Celebrating 45 Years of NREL Is Only a Start for Renewable Energy
By Martin Keller, National Renewable Energy Laboratory Director
In the grand scheme of things, 45 years doesn’t seem like a very long time. Most people, if they celebrate their 45th birthdays at all, tend to skip the fanfare. It’s not exactly a milestone — no need to cue the trumpets.
But at the U.S. Department of Energy’s National Renewable Energy Laboratory, it’s different. We think our 45th anniversary is a big deal.
After years of planning and discussion — as well as experiencing the national shock of the oil embargo in 1973 — DOE opened the Solar Energy Research Institute (SERI) officially in Golden, Colorado, on July 5, 1977. I say “officially” because some researchers and support staff had spent months trying to transform empty office space with wires dangling from the ceiling, no file cabinets, and no reams of copy paper into a cohesive organization.
Truly, SERI was a startup. Those early researchers and leaders had a vision, but the path forward wasn’t clear.
Realistically, there was no viable photovoltaic industry. There wasn’t any commercial wind industry, either — although California and some scattered areas across the globe were experimenting with wind turbines. Still, in those early days, the novel machines often ended up on the ground in pieces or with blades flying loose during big wind gusts. Similarly, there were no hybrid electric or electric vehicles in the marketplace or widespread use of biofuels.
Then along came SERI. Obviously, there were collaborations with other national laboratories, industry, and academic partners.
Still, in our 40-plus-year lifespan, our fingerprints are all over renewable energy advances. Our wind researchers helped design blades that allowed expansion of turbine hub heights. Gearbox experts figured out ways to increase the longevity of turbines, while others pioneered configurations of wind farms for more efficiency. And despite being landlocked, NREL has contributed to the advancement of offshore wind turbines and water power.

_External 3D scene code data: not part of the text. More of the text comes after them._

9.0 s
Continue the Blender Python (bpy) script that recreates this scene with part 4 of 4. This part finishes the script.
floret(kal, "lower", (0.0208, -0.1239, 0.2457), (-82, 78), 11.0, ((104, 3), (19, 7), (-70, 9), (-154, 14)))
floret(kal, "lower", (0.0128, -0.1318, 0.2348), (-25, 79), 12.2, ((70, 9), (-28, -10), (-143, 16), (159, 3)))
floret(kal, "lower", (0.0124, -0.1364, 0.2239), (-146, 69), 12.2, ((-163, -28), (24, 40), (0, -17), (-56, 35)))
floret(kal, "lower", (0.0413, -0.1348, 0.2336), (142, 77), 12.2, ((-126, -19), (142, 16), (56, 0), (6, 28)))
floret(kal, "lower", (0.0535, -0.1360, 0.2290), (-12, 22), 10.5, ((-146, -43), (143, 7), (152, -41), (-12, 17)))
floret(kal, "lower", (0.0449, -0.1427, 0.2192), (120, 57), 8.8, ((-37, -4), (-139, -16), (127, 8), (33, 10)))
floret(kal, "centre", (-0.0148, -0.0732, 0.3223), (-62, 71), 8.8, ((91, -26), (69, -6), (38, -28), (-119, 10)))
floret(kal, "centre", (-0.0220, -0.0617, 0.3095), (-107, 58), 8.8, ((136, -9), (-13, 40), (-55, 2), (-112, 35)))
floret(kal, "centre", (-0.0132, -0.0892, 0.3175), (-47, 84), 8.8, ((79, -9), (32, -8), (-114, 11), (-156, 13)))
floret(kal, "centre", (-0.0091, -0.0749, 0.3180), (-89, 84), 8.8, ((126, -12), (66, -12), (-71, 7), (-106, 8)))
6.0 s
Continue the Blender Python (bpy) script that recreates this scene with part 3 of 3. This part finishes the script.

Materials science experts created new PV combinations, constantly increasing the yields for solar devices. Others researched better ways to ensure solar panels would withstand punishing conditions, allowing wider adoption of solar energy.
Our campus has been home to many prototypes, from EVs to hydrogen powered cars. Autonomous vehicles have rolled around our Golden campus as part of an examination of intelligent transportation.
We designed and built new types of buildings, incorporating everything from passive solar walls to transpired cooling systems drilled into the panels of our own Leadership in Energy and Environmental Design (LEED) Platinum, zero-energy, and high-performance Research Support Facility. And NREL’s Cold Climate Housing Research Center in Alaska is finding new ways to ensure that energy technology design is deployed in extreme and rural environments.
And our analysts have created studies that have allowed local and national governments and agencies to adopt best practices to reduce greenhouse gas emissions and embrace high efficiency standards. Our experts provided rigorous, integrated engineering-economic analysis to the Los Angeles Department of Water and Power through the Los Angeles 100% Renewable Energy Study (LA100) to help guide Los Angeles in meeting its goal of using reliable, 100% renewable electricity by 2045 — or even 2035.
The LA100 study is inspiring others. In February, we were part of the announcement of the PR100 Study, a community-driven and locally tailored road map to help Puerto Rico meet its target of 100% renewable electricity, improve power sector resiliency, and increase access to more affordable energy.
Don’t get me wrong. While we are proud of what we’ve accomplished in four-and-a-half decades, we’re not ready to chill out.
Our research labs and analysis groups are going to underpin market impacts that we will see five, 10, and 20 years in the future. And so, while we’ve come a long way in a relatively short time, we’re eager to see what’s next. And I think I speak for every NREL staffer when I say that we’re excited about our ability to change the world.